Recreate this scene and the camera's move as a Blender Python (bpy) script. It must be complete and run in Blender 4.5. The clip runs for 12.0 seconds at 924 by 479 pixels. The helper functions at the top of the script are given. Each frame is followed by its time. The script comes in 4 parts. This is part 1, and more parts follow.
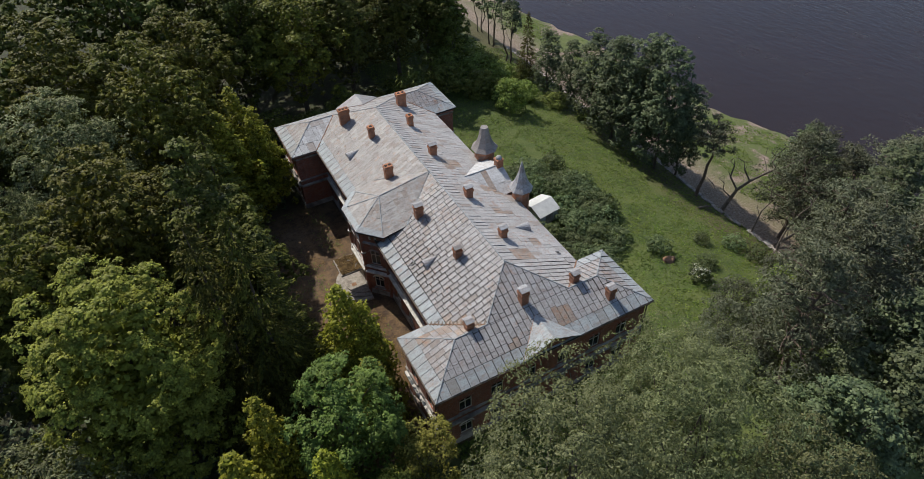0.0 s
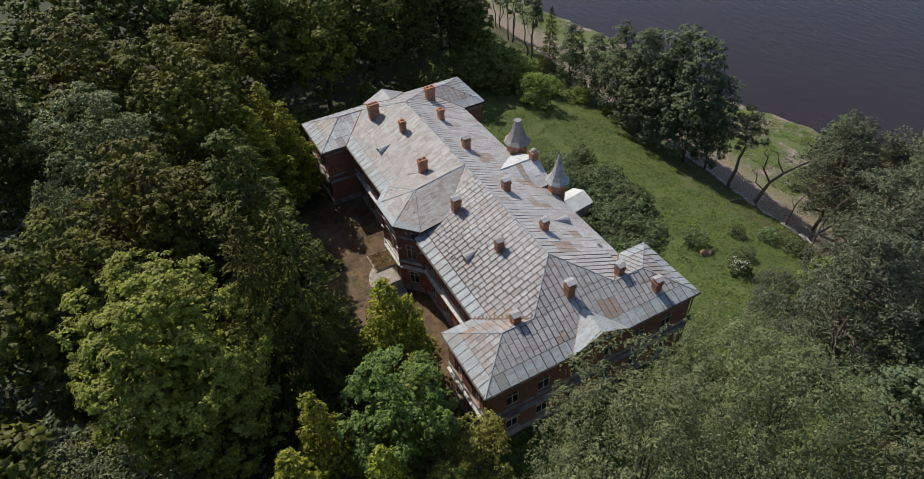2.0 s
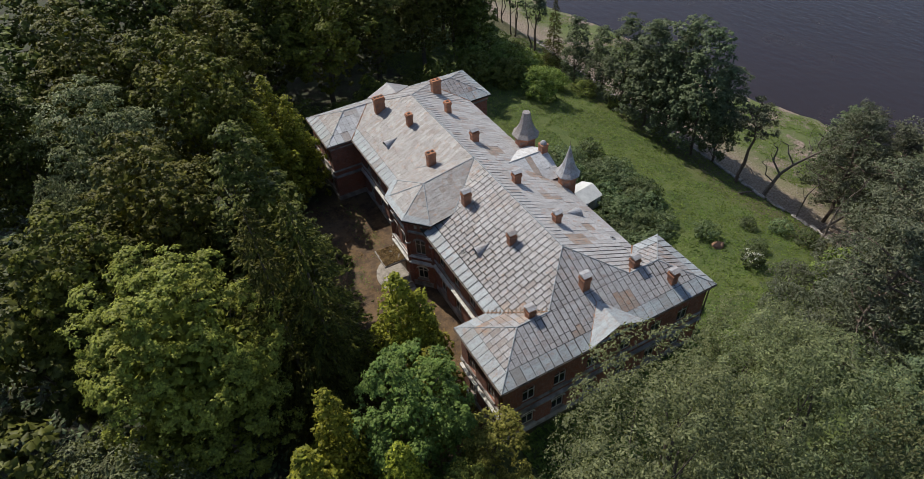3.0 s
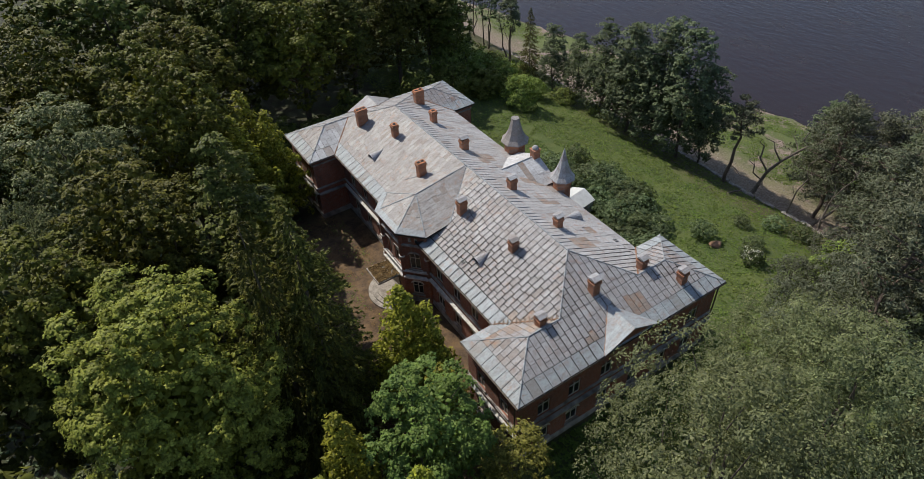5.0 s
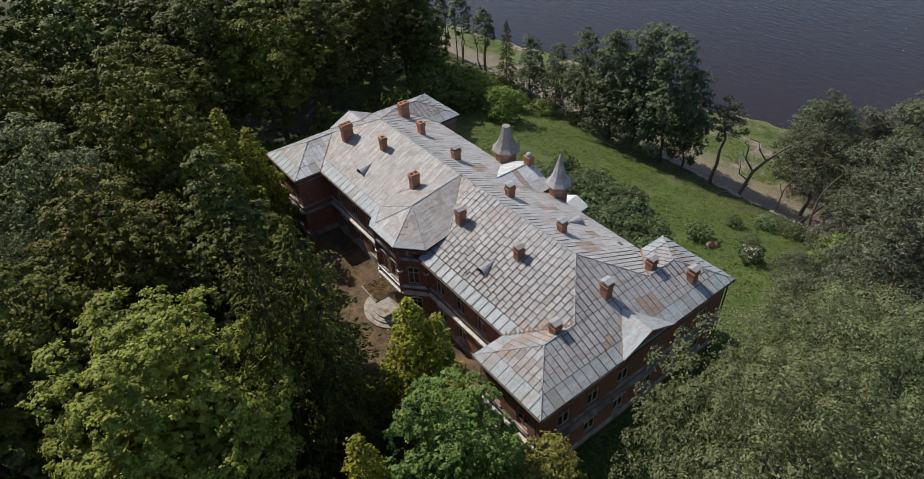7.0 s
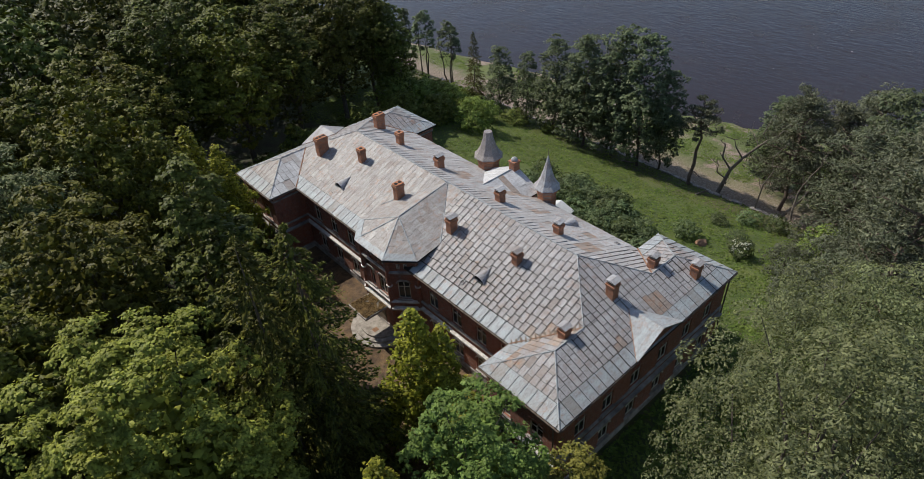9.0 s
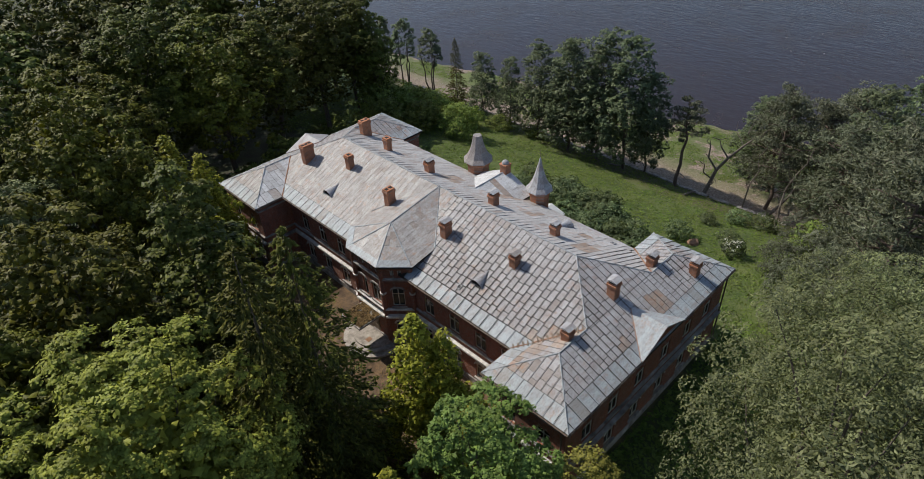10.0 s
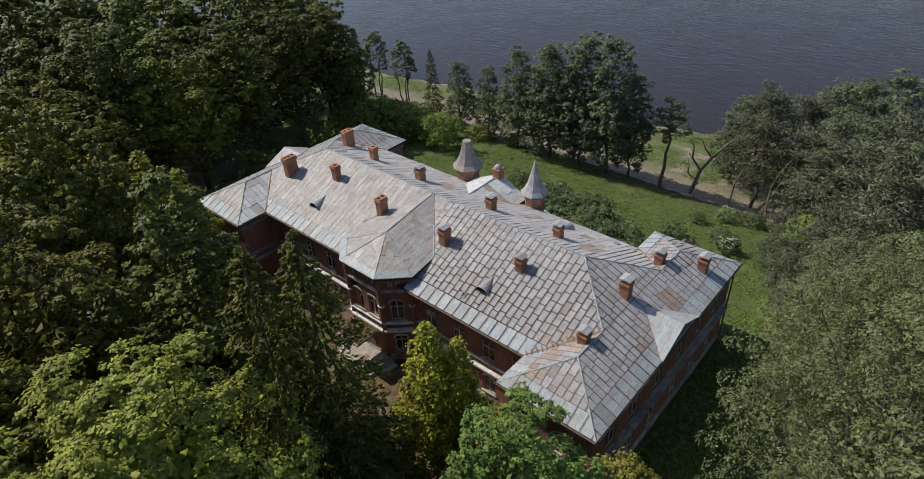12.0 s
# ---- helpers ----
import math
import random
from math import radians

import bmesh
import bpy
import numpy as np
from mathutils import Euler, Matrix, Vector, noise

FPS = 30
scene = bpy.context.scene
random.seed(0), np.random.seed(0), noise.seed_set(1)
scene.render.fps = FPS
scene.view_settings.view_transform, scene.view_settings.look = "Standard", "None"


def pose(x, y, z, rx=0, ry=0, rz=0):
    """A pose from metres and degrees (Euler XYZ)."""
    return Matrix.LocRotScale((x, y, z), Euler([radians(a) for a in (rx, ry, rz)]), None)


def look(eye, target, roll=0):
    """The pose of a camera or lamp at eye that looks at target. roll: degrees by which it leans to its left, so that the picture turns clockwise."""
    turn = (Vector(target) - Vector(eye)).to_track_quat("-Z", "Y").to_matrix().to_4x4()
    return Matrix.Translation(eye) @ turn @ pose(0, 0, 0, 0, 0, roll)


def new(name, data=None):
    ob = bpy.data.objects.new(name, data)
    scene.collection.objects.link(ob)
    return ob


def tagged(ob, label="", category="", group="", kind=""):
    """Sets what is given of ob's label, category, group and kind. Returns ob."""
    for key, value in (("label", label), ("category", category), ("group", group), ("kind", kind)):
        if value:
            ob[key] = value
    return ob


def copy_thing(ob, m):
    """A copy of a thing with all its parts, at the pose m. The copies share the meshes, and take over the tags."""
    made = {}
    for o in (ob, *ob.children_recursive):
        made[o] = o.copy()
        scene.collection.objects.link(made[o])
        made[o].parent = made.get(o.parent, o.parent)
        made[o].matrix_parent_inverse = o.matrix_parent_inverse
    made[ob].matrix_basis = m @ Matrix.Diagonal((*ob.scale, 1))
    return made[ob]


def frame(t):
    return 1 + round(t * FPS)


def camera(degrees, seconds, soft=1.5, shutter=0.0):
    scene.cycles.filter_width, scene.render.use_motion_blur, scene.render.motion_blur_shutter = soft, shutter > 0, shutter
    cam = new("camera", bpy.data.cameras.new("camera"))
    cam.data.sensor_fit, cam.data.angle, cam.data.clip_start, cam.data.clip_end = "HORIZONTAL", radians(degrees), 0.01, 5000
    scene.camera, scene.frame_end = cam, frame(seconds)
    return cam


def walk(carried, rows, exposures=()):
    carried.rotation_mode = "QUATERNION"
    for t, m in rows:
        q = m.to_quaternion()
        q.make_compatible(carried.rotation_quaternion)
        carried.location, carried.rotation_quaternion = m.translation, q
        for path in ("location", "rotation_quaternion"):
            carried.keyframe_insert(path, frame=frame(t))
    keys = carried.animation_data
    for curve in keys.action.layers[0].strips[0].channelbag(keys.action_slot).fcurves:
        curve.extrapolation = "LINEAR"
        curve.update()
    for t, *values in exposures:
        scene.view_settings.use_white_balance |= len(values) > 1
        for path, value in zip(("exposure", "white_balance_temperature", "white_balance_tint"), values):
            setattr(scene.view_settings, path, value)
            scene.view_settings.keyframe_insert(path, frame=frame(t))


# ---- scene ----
cam = camera(72.7, 12.0, soft=0.85)
PATH = [
    (0, (-19.706, -45.714, 48.698), (-18.923, -44.150, 47.053), -2.4),
    (0.5, (-20.360, -45.336, 48.628), (-19.579, -43.771, 46.985), -2.4),
    (1, (-21.166, -44.834, 48.449), (-20.390, -43.264, 46.808), -2.7),
    (1.5, (-22.004, -44.368, 48.108), (-21.229, -42.793, 46.471), -2.9),
    (2, (-22.692, -43.882, 47.647), (-21.911, -42.312, 46.007), -3.0),
    (2.5, (-23.208, -43.488, 47.144), (-22.424, -41.921, 45.504), -3.1),
    (3, (-23.680, -42.948, 46.664), (-22.889, -41.387, 45.023), -3.2),
    (5, (-25.444, -40.663, 44.468), (-24.518, -39.118, 42.882), -3.3),
    (5.5, (-25.975, -40.102, 44.070), (-25.015, -38.564, 42.498), -3.3),
    (6, (-26.527, -39.503, 43.571), (-25.530, -37.973, 42.014), -3.3),
    (6.5, (-27.067, -38.938, 43.111), (-26.035, -37.415, 41.570), -3.3),
    (8.5, (-28.721, -36.385, 40.765), (-27.534, -34.909, 39.292), -3.4),
    (9, (-29.090, -35.723, 40.274), (-27.863, -34.267, 38.814), -3.4),
    (9.5, (-29.449, -35.093, 39.778), (-28.182, -33.655, 38.333), -3.4),
    (10, (-29.855, -34.393, 39.234), (-28.544, -32.978, 37.806), -3.3),
    (10.5, (-30.132, -33.738, 38.711), (-28.789, -32.339, 37.297), -3.3),
    (11, (-30.462, -33.046, 38.228), (-29.086, -31.663, 36.829), -3.4),
    (11.5, (-30.756, -32.363, 37.782), (-29.350, -30.998, 36.397), -3.4),
    (12, (-31.090, -31.632, 37.372), (-29.651, -30.288, 35.999), -3.4),
]
walk(cam, [(t, look(eye, target, roll)) for t, eye, target, roll in PATH])

# ---- light ----
SUN_AZ, SUN_EL = 103.0, 48.0          # degrees from +x towards +y, height
world = bpy.data.worlds.new("sky")
scene.world = world
world.use_nodes = True
wn = world.node_tree.nodes
sky = wn.new("ShaderNodeTexSky")
sky.sky_type = "NISHITA"
sky.sun_disc = False
sky.sun_elevation = radians(SUN_EL)
sky.sun_rotation = radians(90 - SUN_AZ)
sky.air_density, sky.dust_density = 1.0, 1.0
world.node_tree.links.new(sky.outputs[0], wn["Background"].inputs[0])
wn["Background"].inputs[1].default_value = 0.124
sun_data = bpy.data.lights.new("sun", "SUN")
sun_data.energy, sun_data.angle, sun_data.color = 4.15, radians(0.6), (1.0, 0.94, 0.84)
sun = new("sun", sun_data)
_d = Vector((math.cos(radians(SUN_AZ)) * math.cos(radians(SUN_EL)), math.sin(radians(SUN_AZ)) * math.cos(radians(SUN_EL)), math.sin(radians(SUN_EL))))
sun.matrix_basis = look(_d * 200, (0, 0, 0))


# ---- materials ----
def material(name, rough=0.8, metal=0.0):
    m = bpy.data.materials.new(name)
    m.use_nodes = True
    n, l = m.node_tree.nodes, m.node_tree.links
    b = n["Principled BSDF"]
    b.inputs["Roughness"].default_value, b.inputs["Metallic"].default_value = rough, metal
    return m, n, l, b


def noise_tex(n, l, scale, detail=4.0, rough=0.6, coord="Object", stretch=None, distort=0.0):
    c = n.new("ShaderNodeTexCoord")
    t = n.new("ShaderNodeTexNoise")
    t.inputs["Scale"].default_value, t.inputs["Detail"].default_value = scale, detail
    t.inputs["Roughness"].default_value, t.inputs["Distortion"].default_value = rough, distort
    if coord == "World":
        g = n.new("ShaderNodeNewGeometry")
        src = g.outputs["Position"]
    else:
        src = c.outputs[coord]
    if stretch:
        mp = n.new("ShaderNodeMapping")
        mp.inputs["Scale"].default_value = stretch
        l.new(src, mp.inputs["Vector"])
        src = mp.outputs["Vector"]
    l.new(src, t.inputs["Vector"])
    return t.outputs["Fac"]


def ramp(n, l, fac, stops):
    r = n.new("ShaderNodeValToRGB")
    e = r.color_ramp.elements
    while len(e) < len(stops):
        e.new(0.5)
    for i, (p, c) in enumerate(stops):
        e[i].position, e[i].color = p, (*c, 1) if len(c) == 3 else c
    l.new(fac, r.inputs[0])
    return r.outputs[0]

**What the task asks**
Beginning with the line that contains "q.make_compatible(carried.rotation_quaternion)" and ending with the line that contains "for t, *values", repeat exactly those lines and no others.

**Exercise answer**
        q.make_compatible(carried.rotation_quaternion)
        carried.location, carried.rotation_quaternion = m.translation, q
        for path in ("location", "rotation_quaternion"):
            carried.keyframe_insert(path, frame=frame(t))
    keys = carried.animation_data
    for curve in keys.action.layers[0].strips[0].channelbag(keys.action_slot).fcurves:
        curve.extrapolation = "LINEAR"
        curve.update()
    for t, *values in exposures:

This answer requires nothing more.